Karl Polyani was born as Károly Pál Pollacsek on October 25, 1886 in Vienna, to parents Mihály Pollacsek, a well-to-do railroad contractor, and Cecile Wohl, a salon owner. He came from a highly educated family which gave the world many intellectual, scholarly and artistic minds. Karl received his basic education at home and later, he attended the Minta Gymnasium. He attended the University of Budapest, from where he was expelled in 1907 for defending Professor Gyula Pikler who was facing harassment due to his radical socialist ideologies. Polyani received a doctorate of jurisprudence from the University of Kolozsvár in 1909, he received his diploma in 1913 and was admitted to the bar.
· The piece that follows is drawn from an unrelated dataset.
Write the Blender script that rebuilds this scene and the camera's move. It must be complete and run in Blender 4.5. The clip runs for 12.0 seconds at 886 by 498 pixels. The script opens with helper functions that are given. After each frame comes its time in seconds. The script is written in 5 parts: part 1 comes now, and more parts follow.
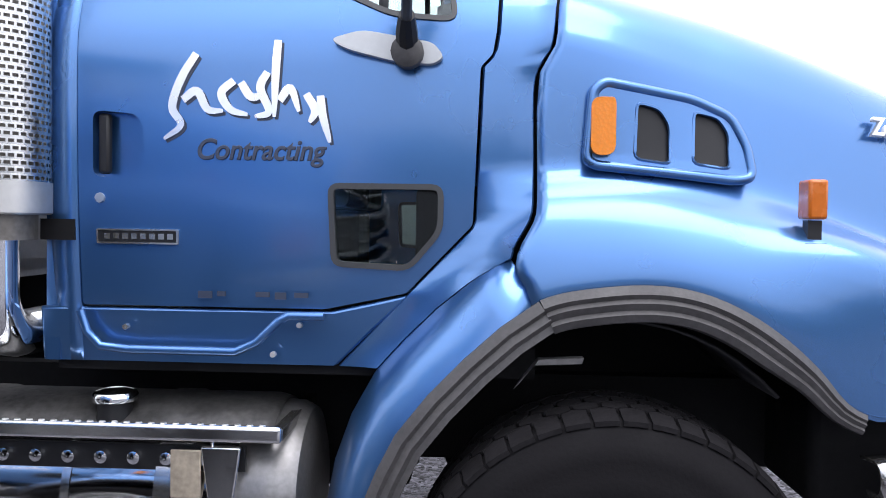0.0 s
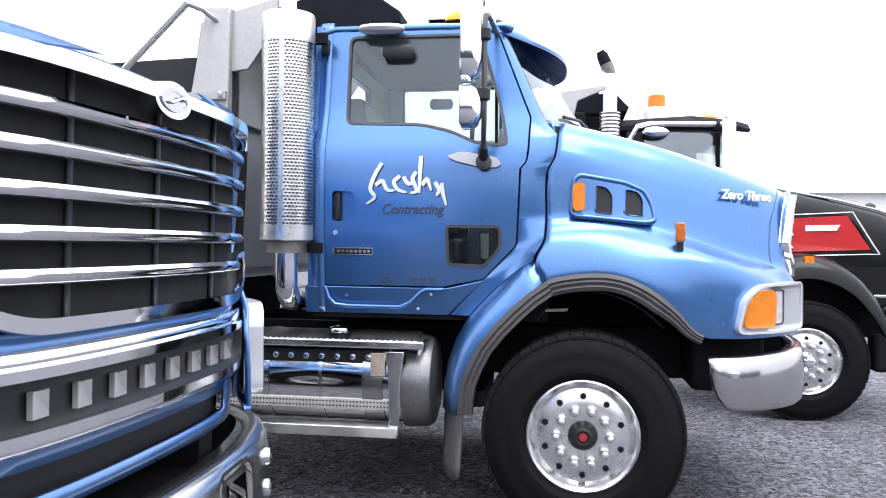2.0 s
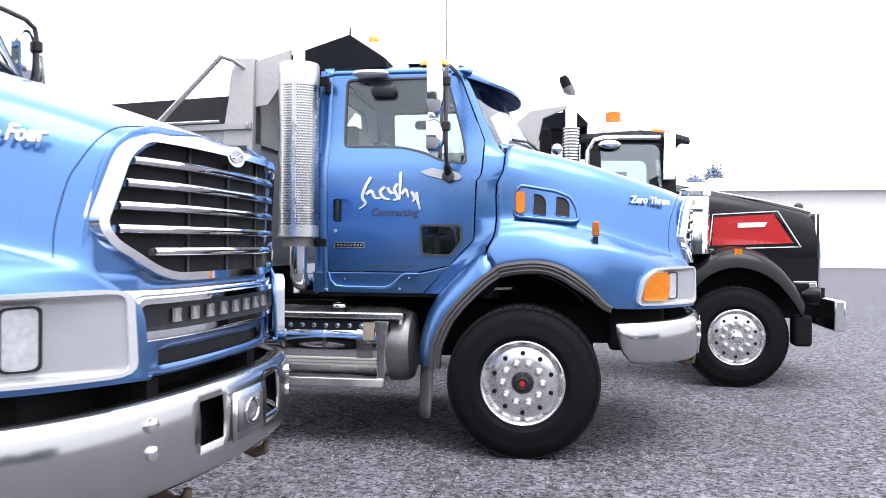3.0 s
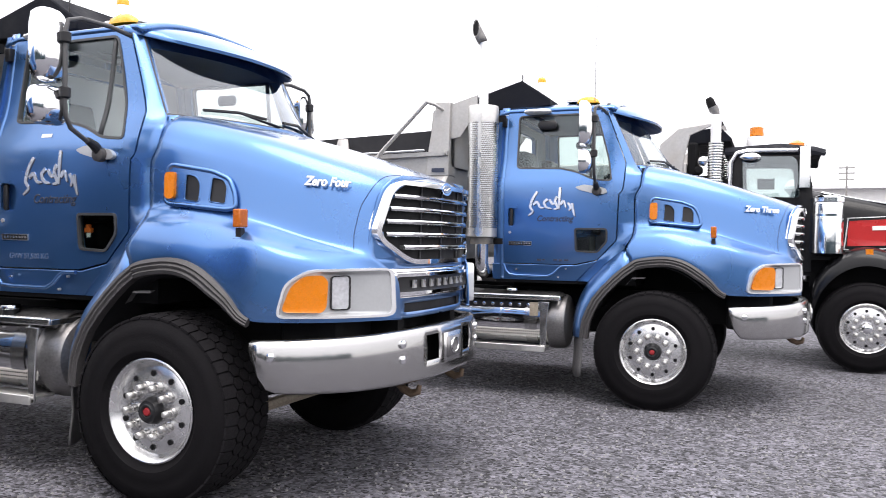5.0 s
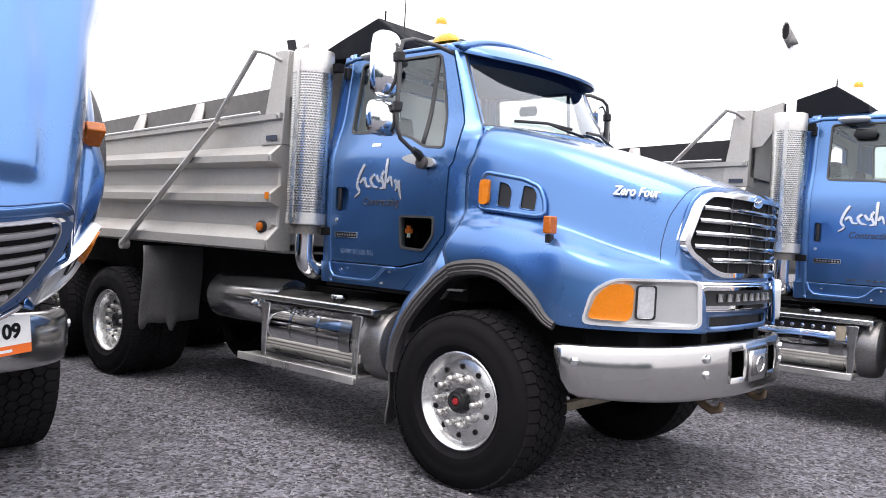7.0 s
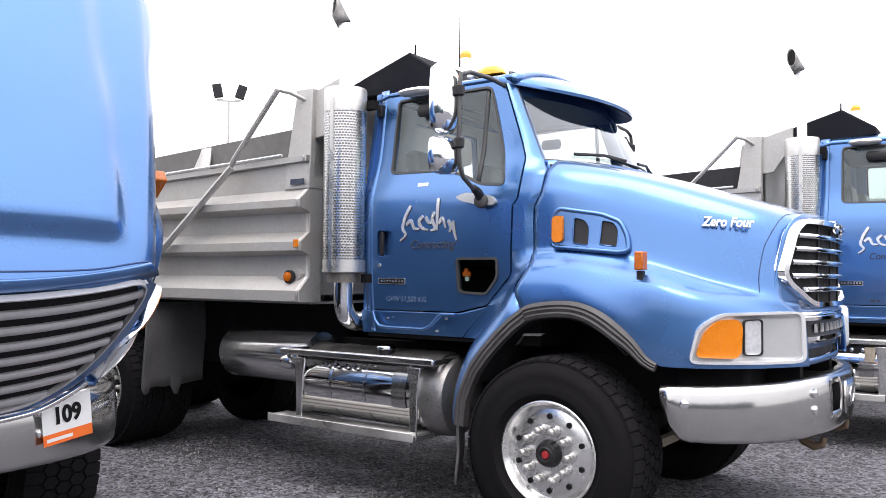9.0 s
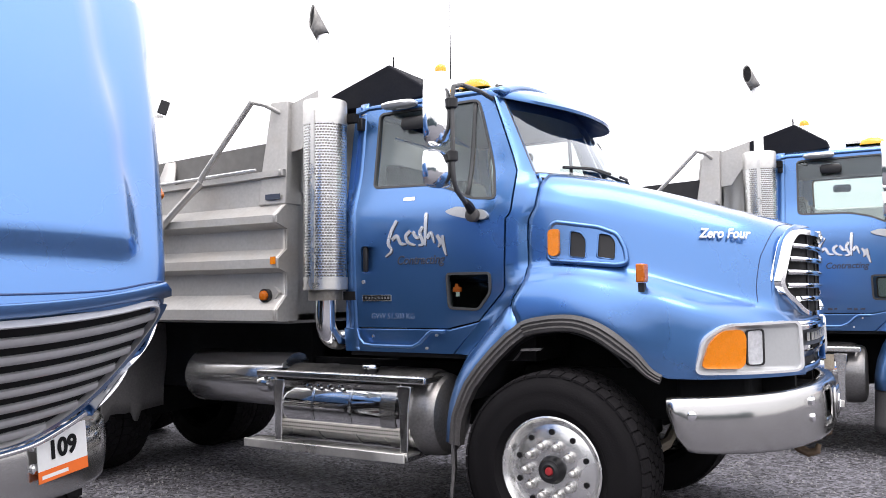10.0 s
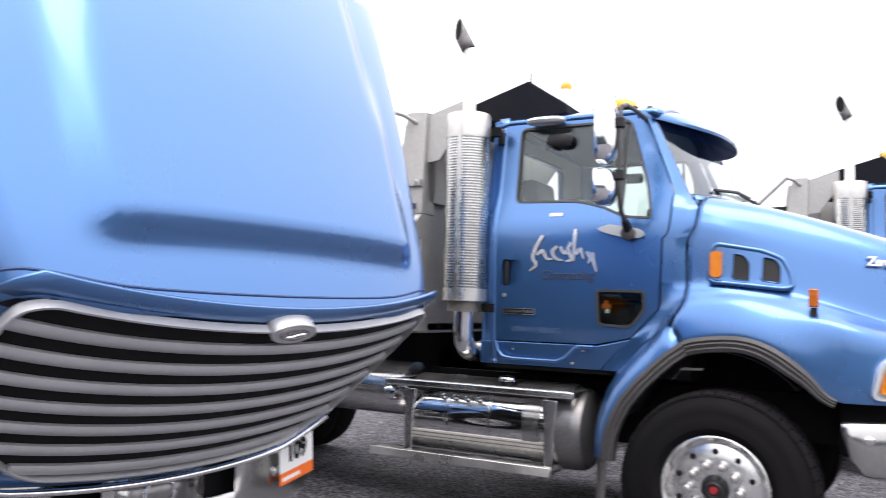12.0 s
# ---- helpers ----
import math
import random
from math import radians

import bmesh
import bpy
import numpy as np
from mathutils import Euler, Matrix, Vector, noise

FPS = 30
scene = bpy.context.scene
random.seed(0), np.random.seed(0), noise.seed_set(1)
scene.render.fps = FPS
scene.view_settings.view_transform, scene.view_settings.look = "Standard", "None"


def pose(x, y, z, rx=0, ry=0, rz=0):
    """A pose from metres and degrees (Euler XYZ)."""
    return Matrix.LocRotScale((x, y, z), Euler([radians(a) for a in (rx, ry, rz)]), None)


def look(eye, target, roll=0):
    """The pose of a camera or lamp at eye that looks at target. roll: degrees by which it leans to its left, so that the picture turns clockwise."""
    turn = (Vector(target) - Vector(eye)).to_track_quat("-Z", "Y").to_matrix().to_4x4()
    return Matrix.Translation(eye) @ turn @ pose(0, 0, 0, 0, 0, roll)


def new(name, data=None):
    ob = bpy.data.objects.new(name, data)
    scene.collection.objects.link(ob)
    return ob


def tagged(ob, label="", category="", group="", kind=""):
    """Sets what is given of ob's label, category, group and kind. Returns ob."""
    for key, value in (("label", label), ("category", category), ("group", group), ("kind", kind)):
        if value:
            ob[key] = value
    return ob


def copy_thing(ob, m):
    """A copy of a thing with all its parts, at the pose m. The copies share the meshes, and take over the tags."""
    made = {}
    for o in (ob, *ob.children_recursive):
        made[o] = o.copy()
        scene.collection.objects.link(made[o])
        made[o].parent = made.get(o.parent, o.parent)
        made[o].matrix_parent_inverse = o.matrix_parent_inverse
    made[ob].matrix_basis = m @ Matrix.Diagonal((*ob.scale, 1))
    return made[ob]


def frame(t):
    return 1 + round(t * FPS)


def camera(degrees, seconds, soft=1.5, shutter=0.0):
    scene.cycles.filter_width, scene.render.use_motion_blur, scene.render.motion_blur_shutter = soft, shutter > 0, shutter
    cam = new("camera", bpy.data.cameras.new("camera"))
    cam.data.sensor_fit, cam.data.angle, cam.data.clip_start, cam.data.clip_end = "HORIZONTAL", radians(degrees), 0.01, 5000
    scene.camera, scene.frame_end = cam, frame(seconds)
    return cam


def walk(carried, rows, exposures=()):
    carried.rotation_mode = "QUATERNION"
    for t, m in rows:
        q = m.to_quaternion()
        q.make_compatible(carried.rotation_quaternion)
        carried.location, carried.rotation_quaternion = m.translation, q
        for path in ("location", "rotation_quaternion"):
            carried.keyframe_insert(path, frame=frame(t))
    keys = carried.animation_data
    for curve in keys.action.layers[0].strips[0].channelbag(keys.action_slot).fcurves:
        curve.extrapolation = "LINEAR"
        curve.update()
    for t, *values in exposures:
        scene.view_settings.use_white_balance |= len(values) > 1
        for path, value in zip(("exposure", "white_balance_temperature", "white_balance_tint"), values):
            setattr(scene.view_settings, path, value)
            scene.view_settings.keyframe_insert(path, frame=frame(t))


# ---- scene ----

In 1908, Karl Polanyi founded a radical party of Jewish students, the Galileo Circle, which was a major source of intellectual, spiritual and political guidance for Hungarians during and after the World War I. Polyani also served as general secretary of the Radical Citizen’s Party of Hungary before serving as a cavalry officer during WWI which left him inflicted with typhus and a serious hernia, he was taken to Vienna to recover his health. There he met Ilona Duczynska, the two married in 1923 and had a daughter, Karoline Helene Polanyi.
During the years 1924-1933, Polyani was a major commentator on world affairs, however, with the sweeping tide of fascism taking over Europe, he had to immigrate to England. There he worked for the Workers Educational Association, Oxford University and the University of London, where he conducted lectures and tutorial classes. Soon, he received the status of an eminent lecturer on International affairs and made several tours to the United States, being a resident scholar at Bennington College. In 1944, he published his first book The Great Transformation in which he discussed the emergence of a market society, the impacts of the war and the social cost of reviving the market society. His book was received with overwhelming approval and his fame for his expertise in the field of economic history spread due to which he began receiving several offers to conduct lectures.
His wife, Duczynska, was barred from the United States because of her former ties with the Communist Party therefore the Polanyi family settled in Toronto, Canada in 1950 while Karl took up the job of a visiting professor at Columbia University teaching economic history. Meanwhile, with the collaboration of other scholars, Polyani conducted ample research on economic history, sociology and anthropology which was published in the form of the Trade and Market in the Early Empires (Polanyi et al. 1957).
Polanyi made extremely productive contributions in the field of economic anthropology and conducted an in depth study of the active slave trade from Africa in his last years, his works were published in 1966 as Dahomey and the Slave Trade. He and his wife also assisted several Canadian poets in preparing an anthology of Hungarian writing from the period 1930 to 1956. He introduced the journal Co-Existence to give birth to discussion which could lead to resolve the problem of peaceful coexistence. The first issue was published on April 23, 1964, following his death.
Karl Polanyi was a major advocate of peace and he made notable efforts in furthering the study of a comparative system of economics and politics that would serve to promote world peace. Although he is criticized for advocating socialist views, Polanyi’s efforts to promote redistribution of income and the formation of a profit maximizing market system which equally benefited all citizens, free trade and the removal of barriers to commerce in order to promote peaceful co-existence among nations, are highly applauded.